Donald Trump still has time to transform. 

Eight years later than hoped, Hillary Clinton finally ascended to the stage at the Democratic National Convention and accepted the nomination for President. 

Like her cheerleaders, the Obamas, she was strongest when addressing the invisible bogeyman - her rival for President, Donald Trump. 

Clinton looked the commander in chief when she dissed The Donald's claims to expertise on terrorism. 

Now Donald Trump says, and this is a quote, "I know more about ISIS than the generals do"

No, Donald, you don't.

He thinks that he knows more than our military because he claimed our armed forces are "a disaster."

Well, I've had the privilege to work closely with our troops and our veterans for many years.

Trump boasted that he alone could fix America. "Isn't he forgetting?" she asked:

Troops on the front lines. Police officers and fire fighters who run toward danger. Doctors and nurses who care for us. Teachers who change lives. Entrepreneurs who see possibilities in every problem.

Clinton's message was clear: I'm a team player.
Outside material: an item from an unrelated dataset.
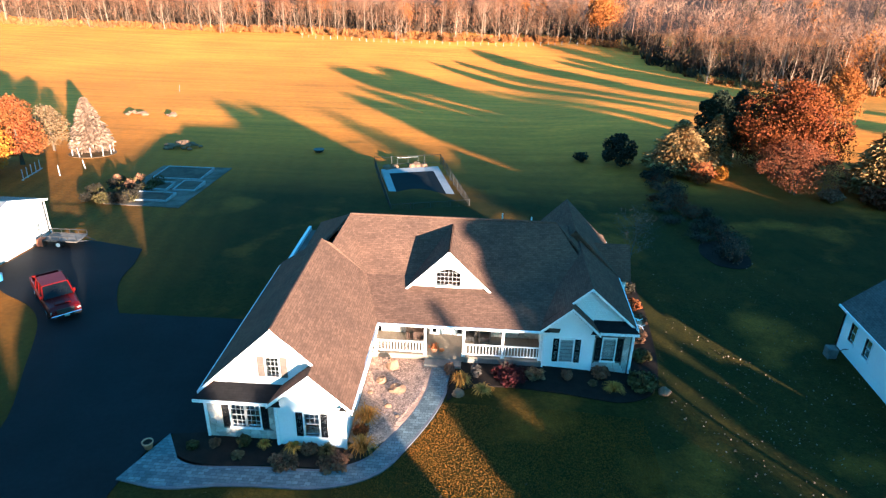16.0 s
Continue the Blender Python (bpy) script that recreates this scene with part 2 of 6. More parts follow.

She praised supporters of her former rival for the nomination, Bernie Sanders, and concluded her takedown of Trump's ability as a fixer by declaring: "Americans don't say: 'I alone can fix it.' We say: 'We'll fix it together.'"

Being the opposite of Trump suits Clinton. As she acknowledged in her speech, she is not a natural public performer. But her cool, policy-packed speech served as a rebuke to Trump. She is most convincing when serious, and luckily that sets her apart from her rival. 

The Trump in the room with her at the convention was a boorish caricature, a man who describes women as pigs. "There is no other Donald Trump," she said. "This is it."

Clinton and her supporters are right to focus on personality. When it comes to the nuclear button, most fair-minded people on both left and right would prefer to give the decision to a rational, experienced character over one who enjoys a good explosion. 

But the fact is, outside of the convention arena, Trump still controls the narrative on Trump.

Trump has previously stated clearly his aim to "pivot" to the centre. He has declared that he can change "to anything I want to change to".  In his own speech, Trump forewent his usual diatribe for statistics about African-American children in poverty. He talked about embracing "crying mothers", "laid-off factory workers" and making sure "all of our kids are treated equally". His wife Melania opted for a speech so mainstream it was said to be borrowed from Michelle Obama. 

His personal attacks have also narrowed. Where once his Twitter feed was spattered with references to "lying Ted Cruz" and "little Marco Rubio", now the bile is focused on one person: "crooked Hillary Clinton". Just as Clinton defines herself against a caricature of him, so Trump is defining himself against one of her. 

Trump may not be able to maintain a more moderate image - at a press conference after his speech, he lashed out at his former rival, Ted Cruz. But if he can tone down his rhetoric until November, he will no longer be the bogeyman Clinton can shine so brilliantly against.